I was working on the inventory management system, personally feeling I was approaching the end of the project. I had sent the section I had completed up for testing and review. It had five main sections Add Material, Check Stock Levels, Check-in, Check-out and Dispose. Each seemed to work fine on my machine, but not one the sections worked on the person testing it. Something clearly wasn’t right, so I had a look at the script, I didn’t account for a new user using the software and it completely fell apart at the first hurdle. To be completely honest I had not accounted for many of the ways a user could use my software. This was a big nono, I had to go back to my script and make some changes.
This time I needed to do it right. I needed to try and try all user use cases; predict all outcomes the user could do with my software. Basically, I tried to break it and cause it to crash. I found multiple issues in my manual testing, popups not closing, website scrolling stopping from working, weird graphical glitches, incorrect data showing, and so many grammar and spelling error. It was kinda humiliating finding all these issues that seem so obvious that I glanced over the first time, but it shows the important and correcting and reviewing your own work. Hopefully this is lesson learned and I will try to reflect on my work in the future.
In my manual testing extravaganza, I came across a glaring problem with the software we had not noticed. In our testing we were using ten or twenty items in our database for our software to filter through. But when this project is finished the user would more than likely using thousands of items at a time. To even test this in our software needed a way to create a lot of data for our software to use. We were directed towards using a JavaScript package called faker. Faker is used to “generate massive amounts of realistic fake data.” It can generate a bunch of different things like company names, addresses, commercial products, UUID’s, names and lots more. It had what we needed, and I wrote up a seeder script to generate one hundred thousand products and chuck them into our database. It was data we could use for testing and at a glance they looked like real products, it did generate great weird product names such as, Awesome Concrete Mouse, Tasty Cotton Chair, Tasty Granite Cheese and my favorite, Intelligent Wooden Tuna. Really weird I know but I like them.
So, we got to test the software with our newly generated data, and it brought the Inventory management system to a halt. The scripts we wrote were trying to filter and render too many items, it was able for twenty or thirty, but not one hundred thousand. The site was crashing and running really slow, my computer was overheating, and my desk was on fire (the fire is a bit dramatic but everything else happened.) After a lot of research and looking into the cause of the issue we had come up with a couple solutions to the problem. After delving into all options we pinpointed what options worked for us.
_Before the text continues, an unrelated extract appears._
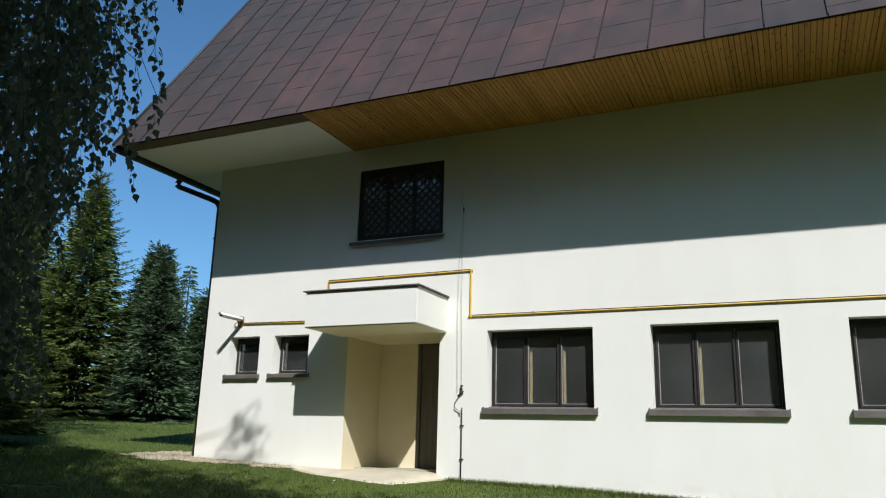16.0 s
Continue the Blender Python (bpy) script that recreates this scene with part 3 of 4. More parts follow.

Two big changes were brought in, pagination and filtering in the backend.
Pagination is kinda what it sounds like (even though I struggle to actually pronounce it), instead of showing and rendering all one hundred thousand items at the same time, it breaks them up into pages. So, page one will show and render the first hundred items, then the next page rendered the next hundred pages and so on and so and so on. It worked great, it loaded quickly, and it was easy to navigate to each page.
We also have a search bar on the top of the site so the user can search for a specific item. This would then trigger the script to filter through all the items with the word the user was looking for. This can take time and be very processor heavy, especially on phones and tablets. So rather than drain the users processing power and try filter all these items, we instead do it in the backend. So when I say do it in the backend, the user will type the word they need to search for, that will be sent to the server the website is hosted on, it will use the servers superior processing power and then send back the results of what the user was searching for. This sounds like more steps than needed, but when you are dealing with so much data like we are it is more effective to do it that way.
Yeah so in recap, reflect and test your own work to the point where it can be considered harassment. Thank you for reading my rants!